Short problem
Retype all material exactly. Pictures stay out of the copy.
┌──
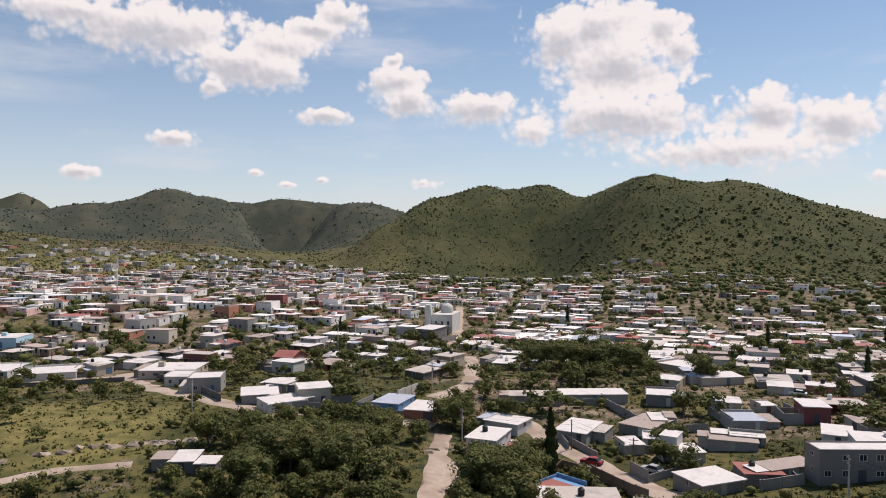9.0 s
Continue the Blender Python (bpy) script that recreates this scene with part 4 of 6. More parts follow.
house(-236.5, -155.6, 17.3, 15.0, 2.3, 136, wall='white', roof='maroon')
house(-229.0, -176.3, 12.7, 15.0, 4.8, 122, wall='pink', tank=1)
house(-207.8, -178.8, 10.4, 15.0, 2.5, 109, wall='cream', style='open')
house(-238.6, -137.3, 11.0, 15.0, 3.7, 138, wall='cement')
house(-214.3, -158.2, 5.0, 7.6, 2.5, 131, wall='white')
house(-175.2, -83.1, 4.5, 7.0, 2.1, 110, wall='cement')
house(-227.1, -144.0, 12.0, 12.2, 2.3, 131, wall='white')
house(-273.5, -166.7, 20.0, 15.0, 2.5, 131, wall='cream')
house(-282.1, -149.2, 6.2, 9.4, 4.2, 131, wall='white')
house(-229.1, -101.9, 16.3, 9.9, 2.5, 142, wall='salmon')
house(-248.7, -127.1, 4.4, 7.0, 5.1, 131, wall='white')
house(-152.9, -151.0, 3.0, 7.0, 2.1, 131)
house(-135.6, -12.7, 4.4, 6.0, 2.1, 78, wall='grey')
house(-133.4, -8.7, 3.8, 4.7, 2.0, 76, wall='dark')
house(-275.9, -99.5, 12.5, 15.0, 5.1, 118, wall='cream')
house(-264.2, -111.8, 7.8, 11.7, 4.7, 91, wall='salmon')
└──
Written answer
9.0 s
Continue the Blender Python (bpy) script that recreates this scene with part 4 of 6. More parts follow.
house(-236.5, -155.6, 17.3, 15.0, 2.3, 136, wall='white', roof='maroon')
house(-229.0, -176.3, 12.7, 15.0, 4.8, 122, wall='pink', tank=1)
house(-207.8, -178.8, 10.4, 15.0, 2.5, 109, wall='cream', style='open')
house(-238.6, -137.3, 11.0, 15.0, 3.7, 138, wall='cement')
house(-214.3, -158.2, 5.0, 7.6, 2.5, 131, wall='white')
house(-175.2, -83.1, 4.5, 7.0, 2.1, 110, wall='cement')
house(-227.1, -144.0, 12.0, 12.2, 2.3, 131, wall='white')
house(-273.5, -166.7, 20.0, 15.0, 2.5, 131, wall='cream')
house(-282.1, -149.2, 6.2, 9.4, 4.2, 131, wall='white')
house(-229.1, -101.9, 16.3, 9.9, 2.5, 142, wall='salmon')
house(-248.7, -127.1, 4.4, 7.0, 5.1, 131, wall='white')
house(-152.9, -151.0, 3.0, 7.0, 2.1, 131)
house(-135.6, -12.7, 4.4, 6.0, 2.1, 78, wall='grey')
house(-133.4, -8.7, 3.8, 4.7, 2.0, 76, wall='dark')
house(-275.9, -99.5, 12.5, 15.0, 5.1, 118, wall='cream')
house(-264.2, -111.8, 7.8, 11.7, 4.7, 91, wall='salmon')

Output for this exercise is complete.